Por Fernando PASCUAL |
Los católicos somos parte de la Iglesia. En ella se unen lo humano y lo divino, lo temporal y lo eterno. Ello se hace especialmente concreto en un tema difícil: el de los despidos.
En las instituciones católicas hay miles y miles de personas que trabajan de modo estable, muchas veces con un contrato que tiene efectos civiles, de forma que esas personas tienen un salario que les permite vivir dignamente.
En esas instituciones, como en cualquier otra sociedad, diversas circunstancias desembocan en el momento del despido de una o varias personas contratadas. ¿Cómo afrontarlos?

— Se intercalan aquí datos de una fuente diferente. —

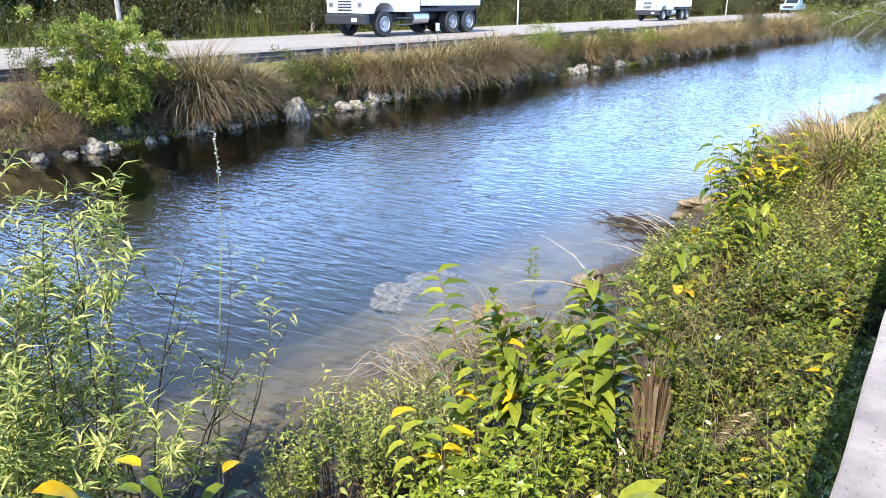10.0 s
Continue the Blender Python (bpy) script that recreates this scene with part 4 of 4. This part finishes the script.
# dead fan palm frond
fan = thing("dead_palm_frond", stand(5.40, 1.97, 0.46), "dead brown fan palm frond hanging folded among the herbs", "palm frond")
part("stalk", tube(Shape(), [(0, 0, -0.1), (0.02, 0.0, 0.15), (0.03, 0.0, 0.34)], [0.018, 0.016, 0.012], 6).mesh("stalk", M_DEADWOOD), fan)
blade_m = []
for i in range(4):
    sh = Shape()
    v, q = [], []
    ln = (0.82, 0.88, 0.76, 0.85)[i]
    for k in range(11):
        t = k / 10
        w = 0.014 * math.sin(math.pi * min(0.99, 0.18 + 0.80 * t)) ** 0.6
        x = 0.015 + 0.055 * t ** 1.2 + 0.04 * max(0, t - 0.8) * (i + 1)
        z = ln * t - 1.2 * max(0, t - 0.85) ** 2 * (i + 1)
        v += [(x, -w, z), (x - 0.014, 0, z), (x, w, z)]
    for k in range(10):
        q += [(3 * k, 3 * k + 1, 3 * k + 4, 3 * k + 3), (3 * k + 1, 3 * k + 2, 3 * k + 5, 3 * k + 4)]
    blade_m.append(sh.add(v, (), q).mesh("blade", M_PALM))
rng = np.random.default_rng(55)
square = stand(0, 0, 0).to_3x3().inverted().to_4x4()
for k in range(40):
    u = (k + 0.5) / 40 * 2 - 1
    fold = pose(0.03 + 0.022 * u, 0.03 * math.sin(9 * u) + rng.normal(0, 0.012), 0.16 + rng.uniform(0, 0.05), rng.uniform(-4, 4), 4.5 * u + rng.normal(0, 0.9), 0)
    part("blade", blade_m[k % 4], fan, "", square @ fold @ pose(0, 0, 0, 0, 0, (70 if k % 2 else 115) + rng.normal(0, 10)) @ Matrix.Diagonal((1.3, 1.1, (0.98 - 0.22 * u * u) * rng.uniform(0.74, 1.0), 1)))
bleached = blade_m[1].copy()
bleached.materials[0] = plain("bleached_palm_blade", (0.55, 0.46, 0.34), 0.7)
for k in range(2):
    part("blade", bleached, fan, "bleached hanging blade", square @ pose(-0.05 - 0.035 * k, -0.10 - 0.02 * k, 0.08 + 0.05 * k, 6 * k - 4, 4 * k, 145) @ Matrix.Diagonal((1, 1, 0.52, 1)))

# herbs on the bank
def herbs(name, clumps, s_rng, d_rng, height, leaf, mat, label, seed, per=16, thin=None, radius=(0.14, 0.34), sprigs=20):
    """Clumps of upright sprigs with leaves in crossed pairs, taller in the middle of each clump."""
    rng = np.random.default_rng(seed)
    cs, cd = rng.uniform(*s_rng, clumps), rng.uniform(*d_rng, clumps)
    ch, cr = height * rng.uniform(0.3, 1.45, clumps) * np.clip(1.3 - 0.2 * cd, 0.55, 1.1), rng.uniform(*radius, clumps)
    if thin is not None:
        keep = thin(cs, cd, rng.uniform(0, 1, clumps))
        cs, cd, ch, cr = cs[keep], cd[keep], ch[keep], cr[keep]
    m = len(cs)
    a, r = rng.uniform(0, 2 * math.pi, (m, sprigs)), np.sqrt(rng.uniform(0, 1, (m, sprigs)))
    s = (cs[:, None] + cr[:, None] * r * np.cos(a)).ravel()
    d = np.maximum(cd[:, None] + cr[:, None] * r * np.sin(a), 0.92).ravel()
    h = (ch[:, None] * (1 - 0.5 * r ** 2) * rng.uniform(0.75, 1.1, (m, sprigs))).ravel()
    n = len(s)
    base = np.stack([s, d, ground_z(s, d) - 0.03], axis=1)
    tilt = 0.35 * r.ravel() * rng.uniform(0.3, 1.3, n)
    lean = np.stack([np.cos(a.ravel()) * tilt, np.sin(a.ravel()) * tilt], axis=1)
    nodes = per // 2
    t = np.linspace(0.40, 1.0, nodes)[None, :] * np.ones((n, 1))
    a0 = rng.uniform(0, 2 * math.pi, n)[:, None] + np.arange(nodes)[None, :] * (math.pi / 2) + rng.normal(0, 0.25, (n, nodes))
    sh = Shape()
    pos = base[:, None, :] + np.stack([lean[:, 0:1] * t * h[:, None], lean[:, 1:2] * t * h[:, None], t * h[:, None]], axis=2)
    for turn in (0, math.pi):
        way = np.stack([np.cos(a0 + turn), np.sin(a0 + turn), 0.75 * t - 0.35 + rng.normal(0, 0.2, (n, nodes))], axis=2)
        L = leaf[0] * (1.3 - 0.7 * t) * rng.uniform(0.45, 1.45, (n, nodes))
        leaf_cloud(sh, to_world((pos + way * 0.012).reshape(-1, 3)), to_world(way.reshape(-1, 3)), L.ravel(), L.ravel() * leaf[1], rng, 0.2, 0.22)
    single(name, sh.mesh(name, mat), Matrix.Identity(4), label, "herbs", kind="stuff")
    st = Shape()
    tipv = base + np.stack([lean[:, 0] * h, lean[:, 1] * h, h], axis=1)
    sd = np.stack([np.cos(a0[:, 0]), np.sin(a0[:, 0]), np.zeros(n)], axis=1) * 0.0025
    v = np.stack([base - sd, base + sd, tipv], axis=1).reshape(-1, 3)
    st.add(to_world(v), np.arange(3 * n).reshape(-1, 3))
    single(name + "_stalks", st.mesh("stalks", M_GREENSTEM), Matrix.Identity(4), "thin green and brown herb stalks", "herbs", kind="stuff")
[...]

Desde luego, si la sociedad está organizada según normas justas, la institución católica, llámese parroquia, colegio, organización caritativa, deberá respetar tales normas y ofrecer garantías a favor del empleado.
Pero en la Iglesia se esperaría algo más: una atención profunda hacia la persona, más allá de las normas, pues cada trabajador tiene una vocación temporal y eterna, y espera encontrar, entre los católicos, un testimonio de caridad.
Por eso, no basta con respetar protocolos, acudir a abogados, dar un resarcimiento justo a quien pierde su trabajo. Hay que ir más allá y tratar al empleado con ese sentido de cariño que nace de la caridad cristiana.
En un mundo frío, muchas veces preocupado por la eficiencia y las ganancias, la Iglesia está llamada a testimoniar la ternura de Dios Padre hacia cada uno de sus hijos.
Entre esos hijos se encuentran también quienes, por un tiempo más o menos largo, han colaborado en una obra de la Iglesia con sus manos y sus competencias. Por eso recibieron un salario que, esperamos, haya sido justo. Y por eso también merecen ser acompañados con respeto al terminar sus contratos.
Los despidos en las instituciones de la Iglesia, en resumen, no pueden quedar regulados por las frías leyes del mercado ni por protocolos laborales muy sofisticados. Hay que añadir un “plus” que nace del Evangelio y que tiene un nombre extraordinariamente bello y exigente: caridad.